WHAT THE TASK ASKS — Everything from the line containing "for path, value" through the line containing "scene.view_settings.keyframe_insert(path, frame=frame(t))" should be repeated exactly, and nothing else from the data.

==*==

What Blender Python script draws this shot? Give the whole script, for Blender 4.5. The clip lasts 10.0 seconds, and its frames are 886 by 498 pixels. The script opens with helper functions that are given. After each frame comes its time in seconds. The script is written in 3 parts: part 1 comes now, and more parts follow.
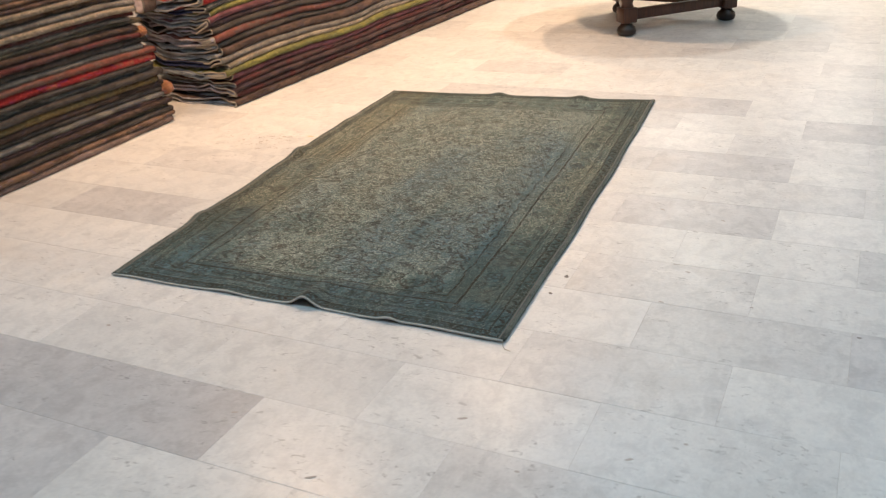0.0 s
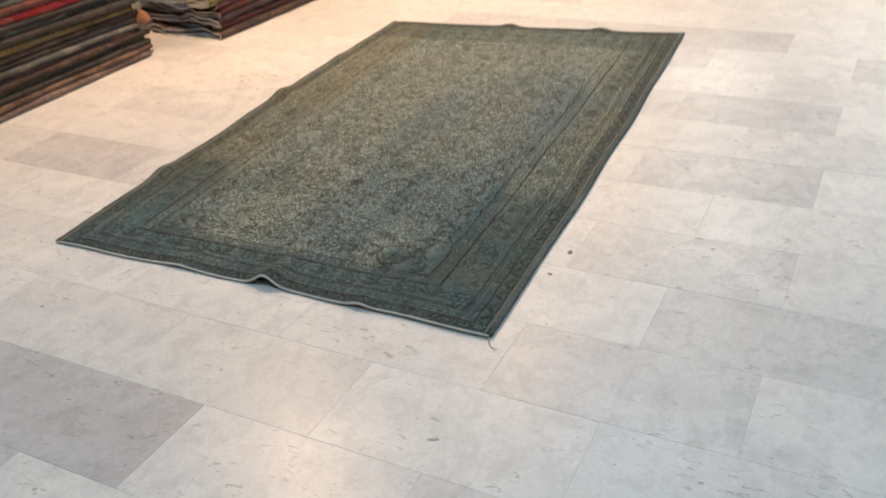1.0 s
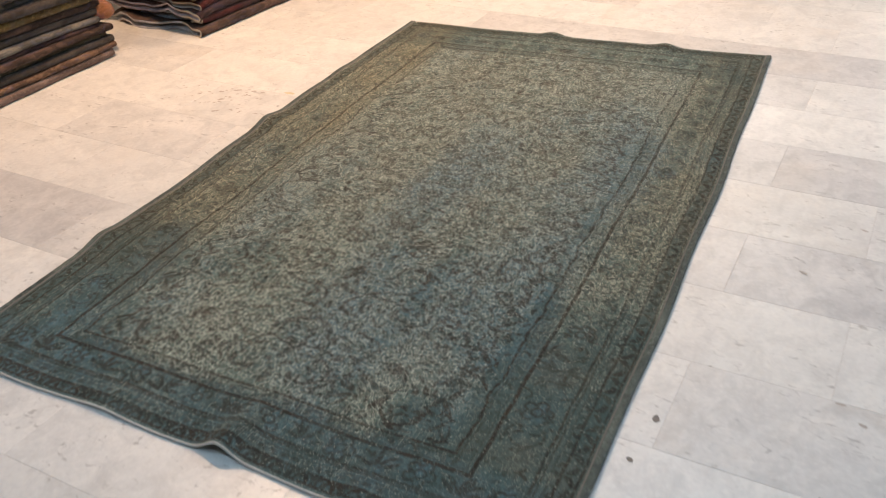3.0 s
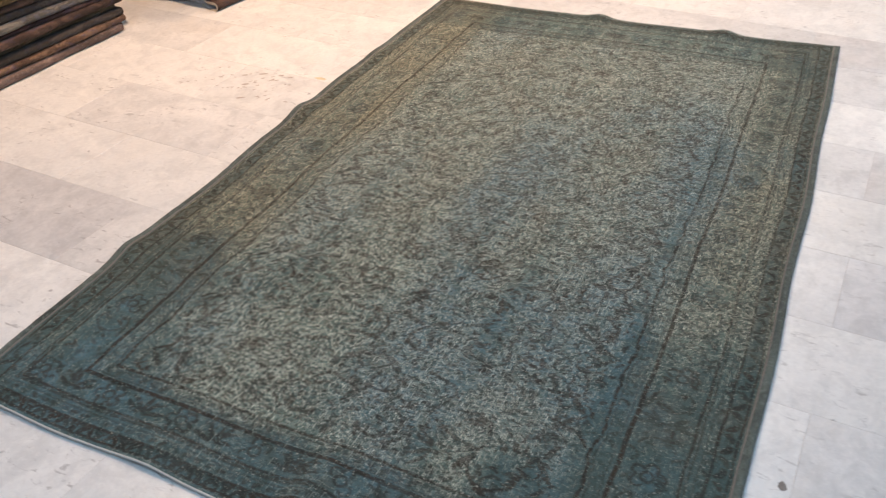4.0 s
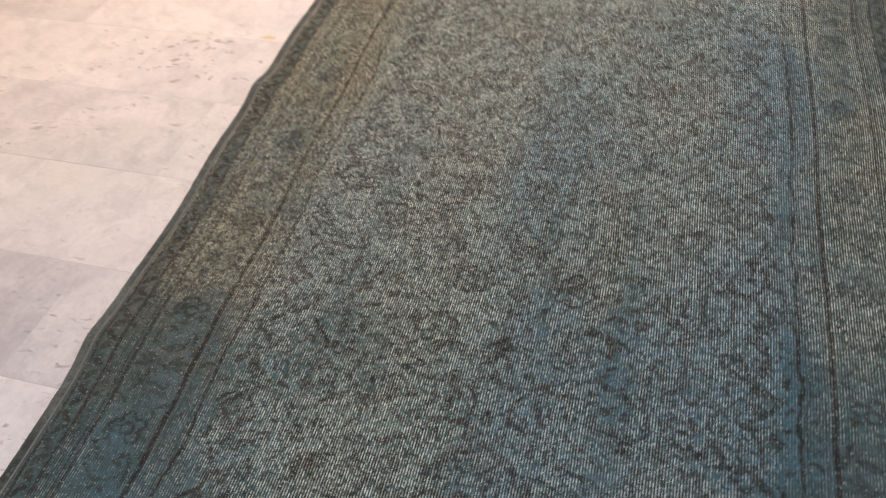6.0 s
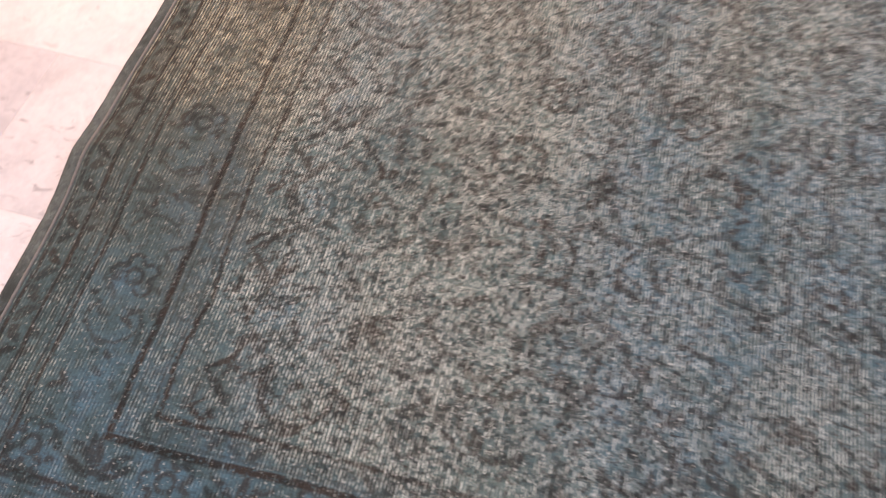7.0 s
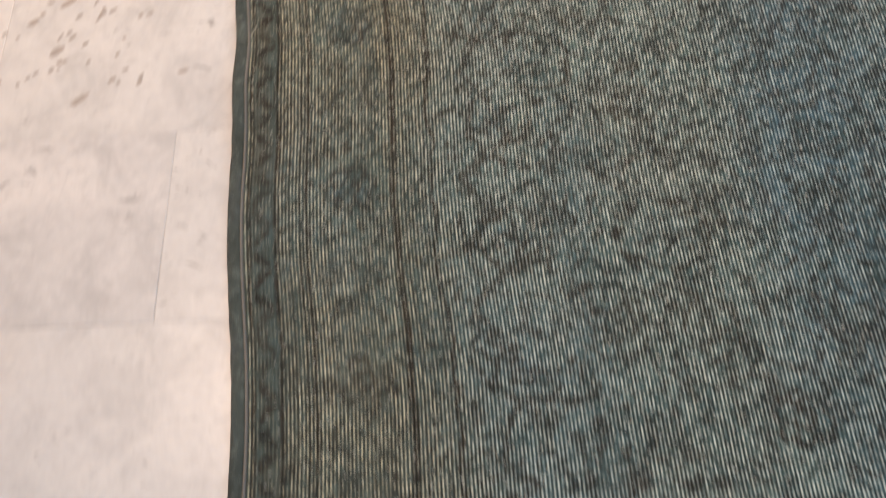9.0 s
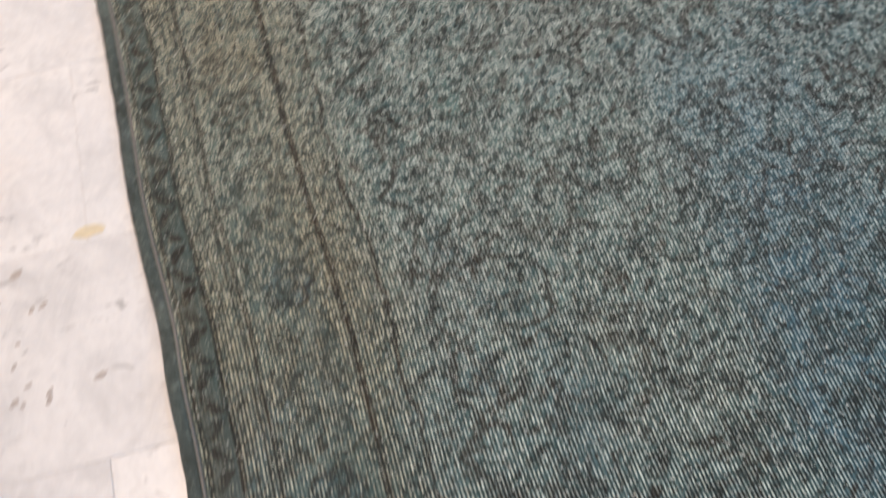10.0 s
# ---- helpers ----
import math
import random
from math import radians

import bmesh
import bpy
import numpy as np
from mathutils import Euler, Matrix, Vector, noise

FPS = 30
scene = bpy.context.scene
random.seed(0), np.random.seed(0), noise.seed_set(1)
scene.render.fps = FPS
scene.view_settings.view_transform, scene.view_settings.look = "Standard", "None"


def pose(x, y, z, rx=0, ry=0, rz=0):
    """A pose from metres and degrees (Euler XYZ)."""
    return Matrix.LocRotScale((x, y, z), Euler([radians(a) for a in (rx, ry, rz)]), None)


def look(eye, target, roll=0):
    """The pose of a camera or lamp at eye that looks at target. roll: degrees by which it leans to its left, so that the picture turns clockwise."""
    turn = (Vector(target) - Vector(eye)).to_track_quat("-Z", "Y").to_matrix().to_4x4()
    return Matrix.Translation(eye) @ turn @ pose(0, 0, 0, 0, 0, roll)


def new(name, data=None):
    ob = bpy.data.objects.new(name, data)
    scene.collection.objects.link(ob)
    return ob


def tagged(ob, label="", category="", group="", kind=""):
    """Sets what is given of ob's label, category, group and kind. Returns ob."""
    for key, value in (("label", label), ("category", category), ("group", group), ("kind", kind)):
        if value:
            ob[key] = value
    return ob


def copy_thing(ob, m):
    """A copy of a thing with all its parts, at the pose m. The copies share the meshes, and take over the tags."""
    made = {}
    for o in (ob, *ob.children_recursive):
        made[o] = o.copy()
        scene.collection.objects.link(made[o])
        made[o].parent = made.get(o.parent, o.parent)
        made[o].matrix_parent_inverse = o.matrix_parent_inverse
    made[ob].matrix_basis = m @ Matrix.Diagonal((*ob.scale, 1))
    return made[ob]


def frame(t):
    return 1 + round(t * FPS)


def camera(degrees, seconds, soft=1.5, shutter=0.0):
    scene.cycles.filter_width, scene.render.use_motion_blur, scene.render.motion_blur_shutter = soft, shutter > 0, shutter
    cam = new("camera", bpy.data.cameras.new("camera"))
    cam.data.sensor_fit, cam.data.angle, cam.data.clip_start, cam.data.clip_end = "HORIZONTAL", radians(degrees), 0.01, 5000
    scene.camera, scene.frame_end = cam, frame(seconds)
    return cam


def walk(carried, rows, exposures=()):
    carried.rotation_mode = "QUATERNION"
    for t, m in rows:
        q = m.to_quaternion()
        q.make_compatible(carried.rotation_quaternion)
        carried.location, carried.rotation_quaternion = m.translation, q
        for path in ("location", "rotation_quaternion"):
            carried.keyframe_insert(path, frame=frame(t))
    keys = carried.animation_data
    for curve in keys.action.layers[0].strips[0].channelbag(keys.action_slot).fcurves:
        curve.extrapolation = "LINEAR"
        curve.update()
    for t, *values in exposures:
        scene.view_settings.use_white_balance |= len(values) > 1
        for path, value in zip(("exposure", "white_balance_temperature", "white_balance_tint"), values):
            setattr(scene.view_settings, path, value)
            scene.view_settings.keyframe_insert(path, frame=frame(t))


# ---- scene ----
cam = camera(53.0, 10.0, soft=1.2, shutter=0.55)
PATH = [
    (0, (0.538, -2.916, 1.455), (-0.268, -1.296, 0.604), -3.7),
    (0.5, (0.507, -2.692, 1.399), (-0.29, -1.082, 0.521), -1.8),
    (1, (0.463, -2.436, 1.393), (-0.374, -0.922, 0.39), -4.5),
    (1.5, (0.333, -2.228, 1.363), (-0.459, -0.745, 0.279), -4.3),
    (2, (0.185, -2.047, 1.368), (-0.558, -0.547, 0.273), -3.7),
    (2.5, (0.094, -1.86, 1.345), (-0.692, -0.375, 0.26), -2.8),
    (2.7, (0.059, -1.762, 1.351), (-0.772, -0.294, 0.278), -3.1),
    (4, (-0.365, -1.486, 1.342), (-1.129, -0.045, 0.185), -1.0),
    (4.5, (-0.481, -1.425, 1.333), (-1.25, -0.018, 0.138), -1.3),
    (5, (-0.633, -1.249, 1.315), (-1.409, 0.111, 0.07), -3.5),
    (5.2, (-0.667, -1.182, 1.318), (-1.438, 0.157, 0.049), -4.5),
    (6.3, (-1.004, -1.002, 1.262), (-1.422, 0.288, -0.209), -5.2),
    (6.5, (-1.057, -0.974, 1.223), (-1.427, 0.251, -0.314), -4.3),
    (7, (-1.2, -0.819, 1.095), (-1.521, 0.169, -0.615), -1.4),
    (7.5, (-1.342, -0.664, 1.062), (-1.747, 0.162, -0.714), -7.3),
    (8, (-1.495, -0.507, 1.068), (-1.803, 0.285, -0.742), -9.2),
    (8.1, (-1.512, -0.484, 1.061), (-1.81, 0.336, -0.738), -9.8),
    (8.5, (-1.611, -0.32, 1.129), (-1.792, 0.476, -0.697), -9.8),
    (9, (-1.655, -0.121, 1.097), (-1.793, 0.721, -0.711), -11.7),
    (9.2, (-1.665, 0.002, 1.101), (-1.788, 0.817, -0.721), -13.1),
    (9.5, (-1.681, 0.123, 1.099), (-1.756, 0.928, -0.73), -12.8),
    (9.8, (-1.698, 0.244, 1.099), (-1.692, 1.014, -0.747), -11.4),
    (10, (-1.721, 0.303, 1.092), (-1.628, 1.089, -0.745), -8.4),
]
walk(cam, [(t, look(eye, target, roll)) for t, eye, target, roll in PATH],
     [(0, 0.04, 5750, 5), (2, 0.0, 5750, 5), (2.5, -0.07, 5800, 6), (4, 0.02, 5250, 7), (4.5, 0.02, 5250, 7.5), (5, -0.24, 5250, 9), (6.5, 0.06, 5020, 9.5), (7, 0.44, 5450, 23),
      (7.5, 0.28, 5450, 17), (8, 0.2, 5060, 7.5), (8.5, -0.16, 4900, 5), (9, -0.33, 4900, 5), (9.5, -0.19, 4620, 4), (10, -0.25, 4520, 3)])

# ---- world and lights ----
world = bpy.data.worlds.new("world")
scene.world = world
world.use_nodes = True
world.node_tree.nodes["Background"].inputs[0].default_value = (0.75, 0.87, 1.0, 1)
world.node_tree.nodes["Background"].inputs[1].default_value = 0.02

CEIL = 3.0
WARM, NEUTRAL, COOL = (1.0, 0.572, 0.298), (1.0, 0.84, 0.67), (0.69, 0.88, 1.0)
# x, y, watts, colour of each ceiling downlight
LAMPS = [
    (-2.0, 3.0, 46, WARM), (-1.95, 5.4, 60, WARM), (-2.62, 0.97, 64, WARM),
    (-0.7, 4.6, 32, NEUTRAL), (-1.5, 7.4, 32, NEUTRAL), (-1.4, 8.6, 32, NEUTRAL),
    (0.38, 7.5, 36, NEUTRAL), (0.15, 10.2, 62, NEUTRAL), (-0.65, 1.9, 12, COOL),
    (1.9, 3.0, 20, COOL), (1.9, 0.2, 16, COOL), (0.6, -1.8, 14, COOL), (-2.1, -1.6, 18, COOL),
]


def down_lamp(x, y, watts, colour):
    data = bpy.data.lights.new("downlight", "AREA")
    data.shape, data.size, data.energy, data.color = "DISK", 0.17, watts, colour
    data.spread = radians(150)
    ob = new("downlight_lamp", data)
    ob.matrix_world = pose(x, y, CEIL - 0.035)
    return ob


for row in LAMPS:
    down_lamp(*row)


# ---- material helpers ----
def material(name):
    mat = bpy.data.materials.new(name)
    mat.use_nodes = True
    tree = mat.node_tree
    return mat, tree.nodes, tree.links, tree.nodes["Principled BSDF"]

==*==

TASK RESULT —
        for path, value in zip(("exposure", "white_balance_temperature", "white_balance_tint"), values):
            setattr(scene.view_settings, path, value)
            scene.view_settings.keyframe_insert(path, frame=frame(t))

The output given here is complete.